LOUISVILLE, Ky. (WDRB) – With its first school year under a corrective action plan with the state days from concluding, Jefferson County Public Schools has established less than half of the fixes the state says are needed to turn around Kentucky’s largest school district.

But both JCPS Superintendent Marty Pollio and Kentucky Education Commissioner Wayne Lewis said Wednesday that they’re pleased with progress demonstrated by the district thus far.

“Making sure that all of these things are happening at 156 schools continues to be a challenge, but we’re confident we’ll be successful,” Pollio said after updating the Kentucky Board of Education on its progress in implementing the corrective action plan.

Pollio and his staff have been busy addressing numerous issues detailed by the state after a 14-month audit of JCPS that ultimately resulted in Lewis’s recommendation in April that the state manage operations at the district. Both sides reached a settlement before the Jefferson County Board of Education’s appeal could be heard by the state board.

The corrective action plan is a primary product of that settlement.

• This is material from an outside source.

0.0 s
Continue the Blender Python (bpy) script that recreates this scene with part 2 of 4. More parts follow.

Pollio informed the state board that JCPS has established systems in 43% of that plan, up from 26% in his April update to the board.

He told reporters after his presentation that he expects to reach 100% by the 2020-21 school year, noting that his team and the local board have made “significant progress” on implementing the corrective action plan.

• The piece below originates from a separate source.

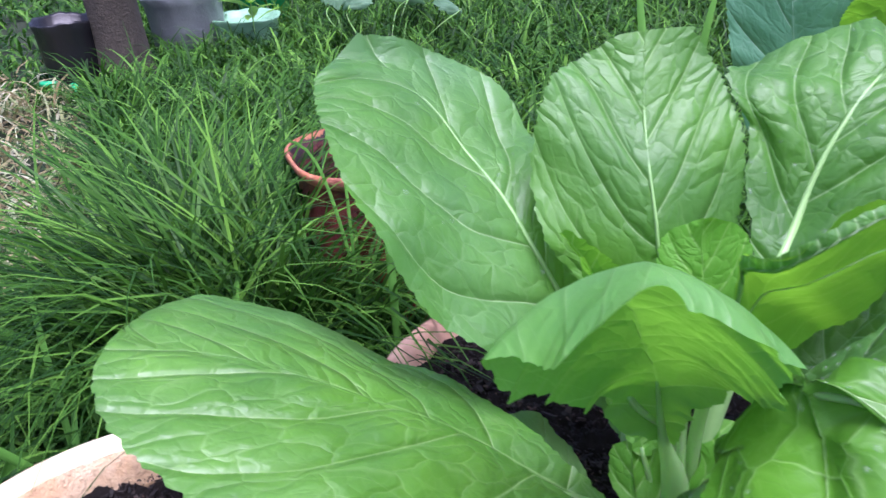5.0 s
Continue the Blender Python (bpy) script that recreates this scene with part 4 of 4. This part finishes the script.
# ---- squash plant with silvery leaves ----
squash = thing("squash_plant", "squash plant with broad silvery mottled leaves in the grass", "plant", (-1.382, 2.502, 0))
for i, (x, y, z, r, tx, ty) in enumerate(((-1.534, 2.631, 0.20, 0.07, 30, -8), (-1.394, 2.736, 0.21, 0.08, 24, 14), (-1.171, 2.631, 0.19, 0.065, 26, 22), (-1.721, 2.759, 0.18, 0.07, 14, -20), (-1.464, 2.935, 0.2, 0.08, 16, 4))):
    m = pose(x, y, z, tx, ty, 40 * i)
    rows = []
    for q, wd in ((-0.95, 0.15), (-0.6, 0.8), (-0.1, 1.0), (0.4, 0.85), (0.8, 0.5), (1.0, 0.08)):
        rows.append(tuple(c for p in ((0, q * r, 0.02), (-wd * r, q * r * 0.9, -0.01), (wd * r, q * r * 0.9, -0.01)) for c in m @ Vector(p)))
    leaf(squash, st(*rows), stalk=[(x * 0.3 + -1.382 * 0.7, y * 0.3 + 2.502 * 0.7, 0.0), (x, y - r, z * 0.7)], mat=LEAF_SILVER, seed=200 + i, ns=50, nw=14, lobes=0.012, teeth=0.003, veins=5, rib=0.0014, ruffle=0.012)

# ---- trunk, grow bags and litter far off ----
trunk = thing("tree_trunk", "grey-brown rough tree trunk rising from the grass", "tree", (-2.21, 2.1, 0))
v, f = tube([(0, 0, -0.05), (0.01, 0.01, 0.1), (0.0, 0.02, 0.6), (-0.03, 0.04, 1.4), (-0.05, 0.05, 2.3)], [0.12, 0.092, 0.085, 0.08, 0.075], 28, 1.0, 60)
v = v * (1 + 0.05 * wave2(v[:, 0] * 60, v[:, 2] * 14, 3)[:, None] * np.array([1, 1, 0]))
link("trunk", v, f, BARK, trunk)
v, f = tube([(-0.03, 0.04, 1.5), (0.15, -0.02, 1.8), (0.35, -0.1, 2.2)], [0.05, 0.045, 0.035], 14)
link("limb", v, f, BARK, trunk)


def grow_bag(name, at, r, h, mat, label, seed, squash_y=1.0):
    """A soft, creased plant bag with an open, rolled top."""
    ob = thing(name, label, "grow bag", (*at, 0))
    prof = [(0.0, 0.0), (r * 0.85, 0.0), (r * 0.98, h * 0.15), (r, h * 0.5), (r * 1.04, h * 0.85), (r * 1.12, h * 0.97), (r * 1.1, h), (r * 1.0, h * 0.97), (r * 0.95, h * 0.8), (0.0, h * 0.78)]
    v, f = lathe(prof, 72, 0.05, seed)
    v[:, 1] *= squash_y
    v[:, 2] += 0.03 * h * wave(np.arctan2(v[:, 1], v[:, 0]) * 3, seed, 3)
    v[:, 2] = np.maximum(v[:, 2], 0)
    link("bag", v, f, mat, ob)
    return ob


GREY_BAG = plain_material("grey_film", (0.18, 0.2, 0.2), 0.3, 0.5, 14.0, 0.004)
PALE_BAG = plain_material("pale_green_film", (0.26, 0.5, 0.3), 0.4, 0.4, 24.0, 0.003)
grow_bag("grow_bag", (-2.33, 2.01), 0.1, 0.24, BLACK_PLASTIC, "black plastic grow bag with a rolled top edge", 3)
grow_bag("grow_bag", (-2.239, 2.478), 0.14, 0.24, GREY_BAG, "shiny grey film grow bag beside the trunk", 5)
grow_bag("grow_bag", (-2.041, 2.586), 0.135, 0.13, PALE_BAG, "pale green creased plastic bag", 7, 0.8)
sprig("weed", "bright yellow-green leafy weed before the bucket", (-1.86, 2.421), 0.42, LEAF_LIME, 20, 0.1, 24)
bucket = thing("bucket", "bright green plastic bucket in the grass", "bucket", (-2.246, 2.96, 0))
v, f = lathe([(0.0, 0.0), (0.1, 0.0), (0.125, 0.26), (0.135, 0.265), (0.135, 0.28), (0.12, 0.28), (0.095, 0.01), (0.0, 0.01)], 64)
link("body", v, f, GREEN_PLASTIC, bucket)
v, f = tube([(-2.446, 1.937, 0.02), (-2.371, 1.9, 0.035), (-2.296, 1.937, 0.03), (-2.212, 1.9, 0.02)], [0.012, 0.012, 0.012, 0.012], 10)
tagged(link("hose", v, f, GREEN_PLASTIC), "short length of bright green plastic hose", "hose")
p = scatter(9500, -3.2, -0.9, 0.1, 2.5, 31, (), 0.05)
p = p[(p[:, 0] < verge(p[:, 1]) - 0.06) & (np.hypot(p[:, 0] + 1.9, p[:, 1] - 1.35) < 0.85 + 0.15 * g.normal(0, 1, len(p)))]
blades("dry_grass", "pale cut weeds drying on the ground", p, g.uniform(0.08, 0.25, len(p)), g.uniform(0.002, 0.008, len(p)), STRAW, 32, droop=1.0, lean=1.2)

# ---- water drops ----
def drops(blade, count, seed):
    """Rain drops as low domes lying on a leaf."""
    r = np.random.RandomState(seed)
    me = blade.data
    n = len(me.vertices)
    co, no = np.empty(n * 3), np.empty(n * 3)
    me.vertices.foreach_get("co", co)
    me.vertex_normals.foreach_get("vector", no)
    co, no = co.reshape(-1, 3), no.reshape(-1, 3)
    v, f = [], []
    for i in r.randint(0, n, count):
        nrm = Vector(no[i]) if no[i][2] > 0 else -Vector(no[i])
        m = nrm.to_track_quat("Z", "Y").to_matrix()
        size = r.choice([0.0009, 0.0013, 0.0018]) * r.uniform(0.8, 1.2)
        b = len(v)
        for k, (rr, hh) in enumerate(((1.0, 0.0), (0.9, 0.35), (0.55, 0.65))):
            for j in range(8):
                a = j * math.pi / 4
                v.append(Vector(co[i]) + m @ Vector((rr * size * math.cos(a) * 1.2, rr * size * math.sin(a), hh * size)))
        v.append(Vector(co[i]) + nrm * size * 0.75)
        for k in (0, 1):
            f += [(b + k * 8 + j, b + k * 8 + (j + 1) % 8, b + k * 8 + 8 + (j + 1) % 8, b + k * 8 + 8 + j) for j in range(8)]
        f += [(b + 16 + j, b + 16 + (j + 1) % 8, b + 24) for j in range(8)]
    ob = link("dew", v, f, WATER, blade, kind="stuff")
    ob.matrix_parent_inverse = Matrix.Identity(4)
    return ob


WATER, wnodes, wlinks, wp = material("water")
wp.inputs["Base Color"].default_value = (0.9, 1.0, 0.92, 1)
wp.inputs["Roughness"].default_value, wp.inputs["IOR"].default_value = 0.08, 1.33
clear_drop, drop_mix = node(wnodes, "BsdfTransparent"), node(wnodes, "MixShader", Fac=0.06)
wlinks.new(clear_drop.outputs[0], drop_mix.inputs[1])
wlinks.new(wp.outputs[0], drop_mix.inputs[2])
wlinks.new(drop_mix.outputs[0], wnodes["Material Output"].inputs["Surface"])
for ob_leaf, cnt in ((LEAF_D, 90), (LEAF_F, 110), (LEAF_G, 110), (LEAF_B, 25)):
    drops(ob_leaf, cnt, cnt)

“What we’ve taken on in JCPS, and I’ve said this in several outlets, I’d put it up against any other large urban district in America,” Pollio said.

Lewis declined to comment on the district’s pace in implementing aspects of the corrective action plan, but he said he’s been happy with the progress shown at JCPS. Pollio, he said, “is pushing as hard as he can” to address deficiencies raised in the audit.

“A lot of the things that he’s pushing on, to be frank, are things we should have done a long time ago, but you know, there’s nothing you can do to change that,” Lewis told reporters during a break in Wednesday’s state board meeting. “He’s making good progress, and I’m encouraged by what I’m hearing from him.”

In his presentation to the state board, Pollio highlighted headway made by JCPS in two areas of the corrective action plan: planning and finance.

He also touted the district’s use of Measures of Academic Progress, or MAP, testing to monitor student progress throughout the year. While 50% of JCPS students hit their benchmarks in reading and 44% met their benchmarks in math in the last round of MAP testing, more than half of all tested students reached their expected growth scores in each subject, Pollio said.

“We’re going to continue to monitor that to make sure that we make up that ground when students are behind,” he said.

The specter of a state takeover continues to loom over JCPS, but Lewis said he believed his recommendation has yielded positive outcomes for the district. The state is set to audit the district again in October 2020 and may push again for state management of JCPS depending on the outcome.

“I would say that my recommendation that JCPS become a state-managed district has yielded positive results in the district,” Lewis told reporters.